Friday, February 8, 2013
12:00 AM
Michigan League Kalamazoo Room

At the start of the 21st century, conventional approaches to understanding transnational urbanism and the contemporary modern metropolis have become unsettled. The unprecedented hyper-growth of the sprawling mega-cities of the (so-called) Global South, coupled with the proliferation of post-industrial “shrinking cities” in the core areas of the world economy, has fundamentally altered the pace and form of global urbanism. Yet the dominant theories used to study cities remain largely tied to the urban experience of a handful of leading world-class cities of Europe and North America. There is a growing interest in re-conceptualizing the field of urban toward a less-deductive theoretical openness that seeks through comparison and contrast to account for the historical-spatial specificity of those cities which are “off the map.”

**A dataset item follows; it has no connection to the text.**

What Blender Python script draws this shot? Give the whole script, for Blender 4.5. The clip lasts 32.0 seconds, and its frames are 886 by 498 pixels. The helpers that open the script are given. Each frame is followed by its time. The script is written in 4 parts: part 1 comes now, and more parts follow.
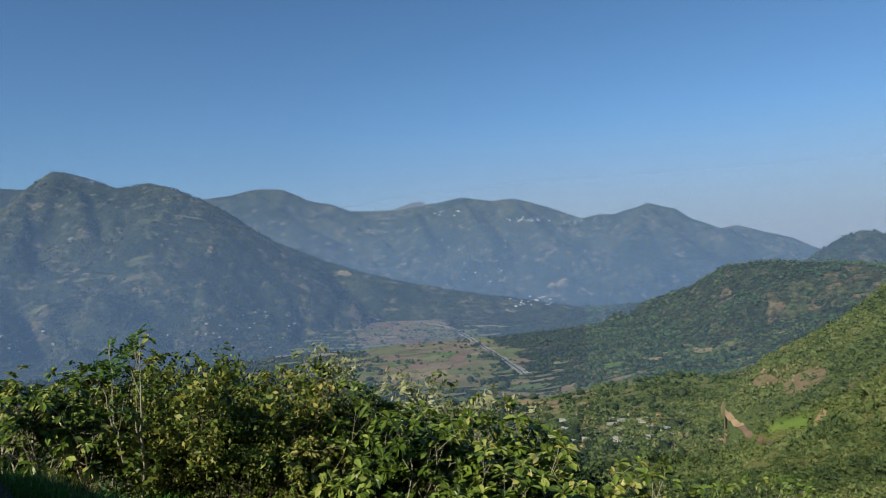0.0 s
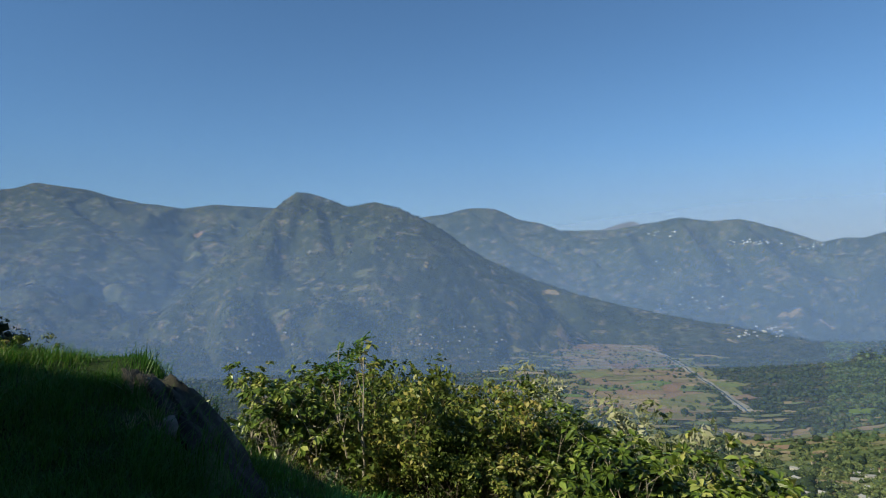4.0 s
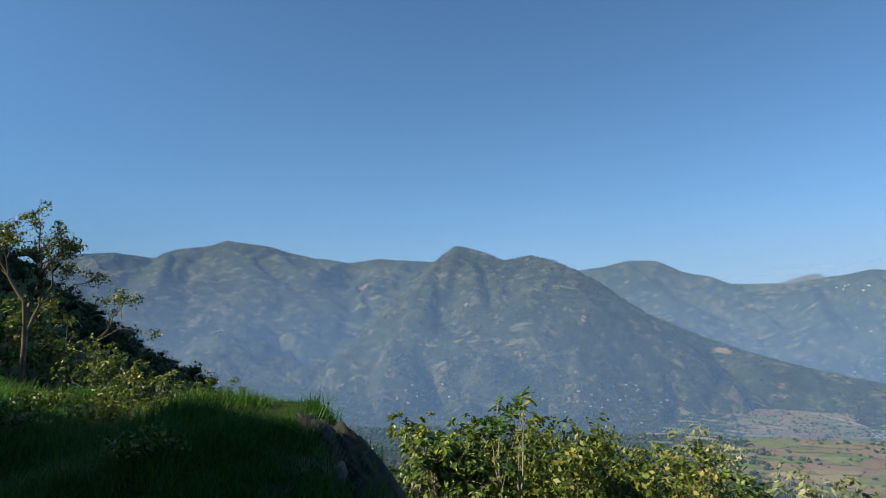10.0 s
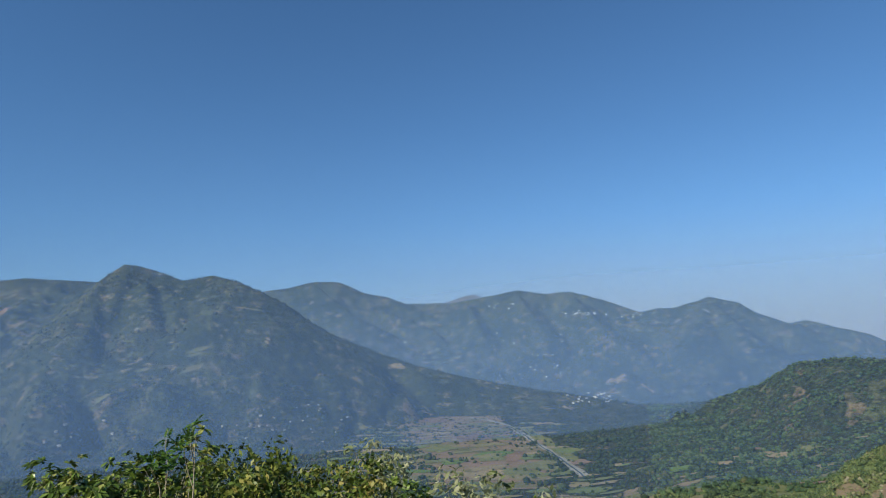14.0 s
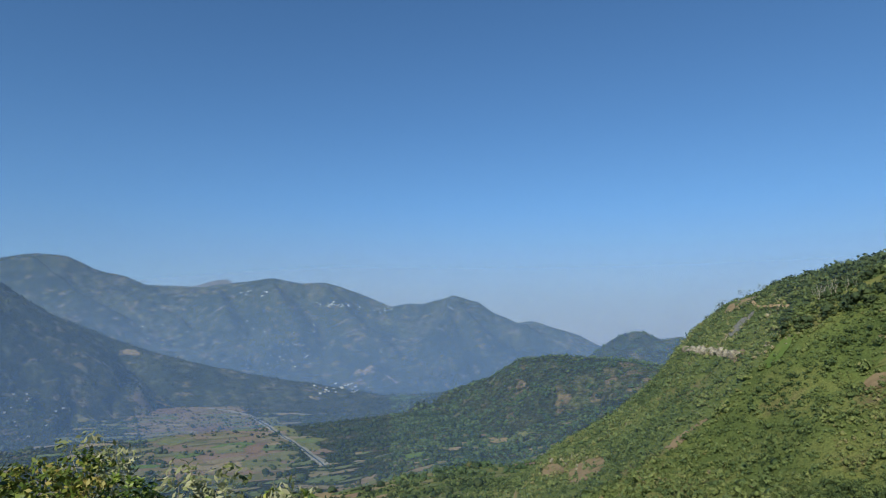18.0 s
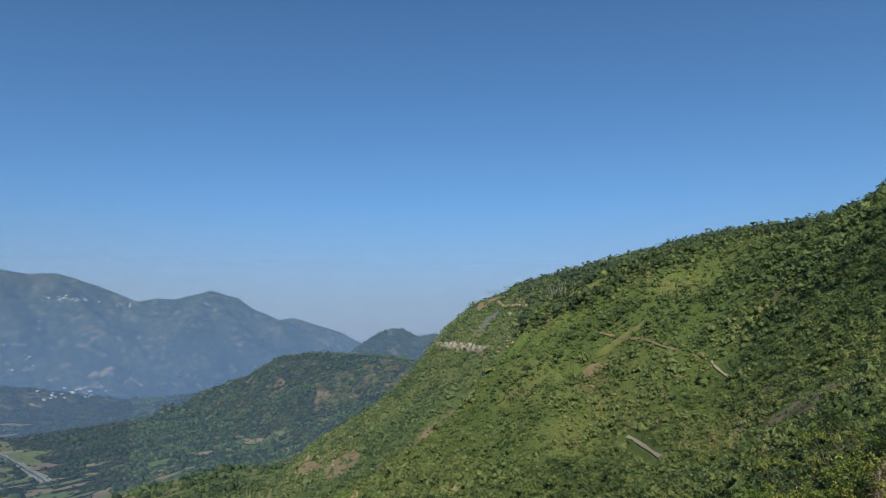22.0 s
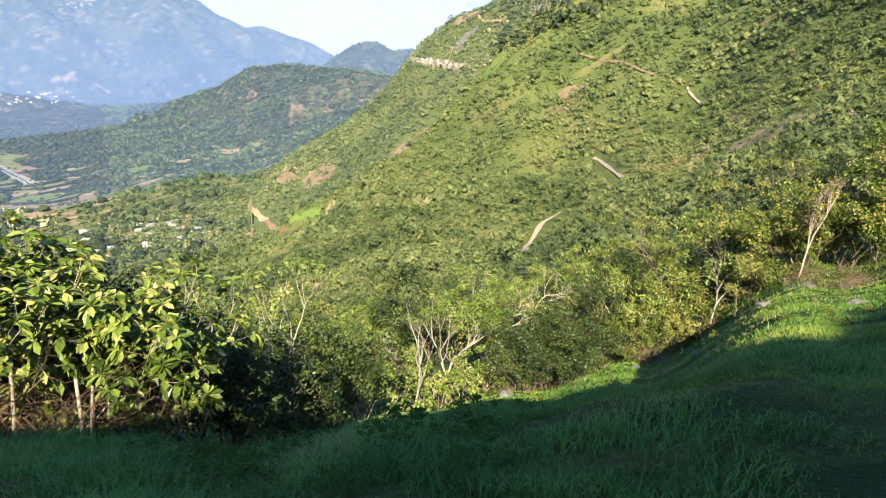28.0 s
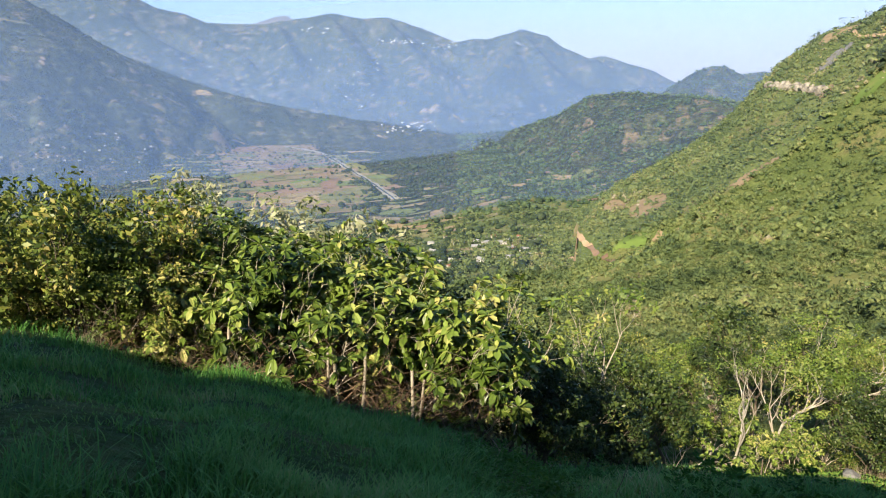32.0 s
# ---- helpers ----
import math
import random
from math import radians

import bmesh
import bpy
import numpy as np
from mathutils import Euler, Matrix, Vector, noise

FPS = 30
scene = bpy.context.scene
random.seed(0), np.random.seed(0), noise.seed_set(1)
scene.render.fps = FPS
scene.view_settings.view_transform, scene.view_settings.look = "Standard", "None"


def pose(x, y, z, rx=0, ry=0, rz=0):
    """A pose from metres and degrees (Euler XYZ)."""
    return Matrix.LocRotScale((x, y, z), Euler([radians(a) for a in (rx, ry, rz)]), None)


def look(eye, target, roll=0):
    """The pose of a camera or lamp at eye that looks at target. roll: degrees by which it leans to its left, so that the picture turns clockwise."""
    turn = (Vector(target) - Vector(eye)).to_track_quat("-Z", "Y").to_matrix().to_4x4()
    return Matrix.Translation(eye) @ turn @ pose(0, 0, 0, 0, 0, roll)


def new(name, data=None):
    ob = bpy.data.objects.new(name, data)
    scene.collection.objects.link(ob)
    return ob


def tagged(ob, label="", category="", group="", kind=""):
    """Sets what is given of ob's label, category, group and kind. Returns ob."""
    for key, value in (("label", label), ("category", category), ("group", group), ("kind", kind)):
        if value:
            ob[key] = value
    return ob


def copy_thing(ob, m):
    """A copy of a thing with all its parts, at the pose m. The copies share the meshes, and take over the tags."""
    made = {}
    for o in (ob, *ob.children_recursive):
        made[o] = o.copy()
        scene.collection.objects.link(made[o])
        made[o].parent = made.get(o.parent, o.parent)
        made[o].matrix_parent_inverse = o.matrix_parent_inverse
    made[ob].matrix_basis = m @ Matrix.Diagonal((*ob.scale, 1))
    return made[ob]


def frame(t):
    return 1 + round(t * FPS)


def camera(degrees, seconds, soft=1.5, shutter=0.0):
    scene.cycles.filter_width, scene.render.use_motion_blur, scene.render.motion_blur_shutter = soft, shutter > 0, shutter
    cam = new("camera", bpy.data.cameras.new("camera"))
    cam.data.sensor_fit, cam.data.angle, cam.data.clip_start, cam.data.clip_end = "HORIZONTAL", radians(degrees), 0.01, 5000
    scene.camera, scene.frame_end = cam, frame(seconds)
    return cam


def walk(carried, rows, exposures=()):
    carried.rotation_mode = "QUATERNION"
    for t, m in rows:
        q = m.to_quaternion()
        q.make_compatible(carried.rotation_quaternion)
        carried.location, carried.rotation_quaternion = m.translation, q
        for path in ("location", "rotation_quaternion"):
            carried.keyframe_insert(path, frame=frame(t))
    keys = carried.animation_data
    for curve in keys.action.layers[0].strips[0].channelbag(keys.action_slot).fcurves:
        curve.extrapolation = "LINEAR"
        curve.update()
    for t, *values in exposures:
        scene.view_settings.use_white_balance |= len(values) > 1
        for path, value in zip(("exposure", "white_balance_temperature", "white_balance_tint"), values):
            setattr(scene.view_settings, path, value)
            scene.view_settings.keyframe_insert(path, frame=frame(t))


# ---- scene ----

Free & Open to the Public. Reception to follow.

Martin Murray (professor of urban planning, Taubman College of Architecture and Urban Planning) has been named a CICS International Security & Development Fellow for 2012-2013. His research interests are in urban geography, and his research and writing is interdisciplinary, or trans-disciplinary. He has worked extensively within the framework of historical sociology with archival collections in London and Oxford (England); Pretoria, Cape Town, and Johannesburg (South Africa); Harare (Zimbabwe); and Maputo (Mozambique). His most recent books, Taming the Disorderly City: Spatial Politics in Johannesburg after Apartheid (Cornell, 2008) and City of Extremes: The Spatial Landscape of Johannesburg (Duke University Press, 2011) rely on a kind of “traveling ethnographic” approach—a methodology that anthropologists have perfected.

He will develop and teach a course for the International Studies Program entitled “Challenges for Transnational Urban Development in the 21st Century” in Spring 2013. He will deliver a public lecture and publish an article in a forthcoming issue of the II Journal on the same theme.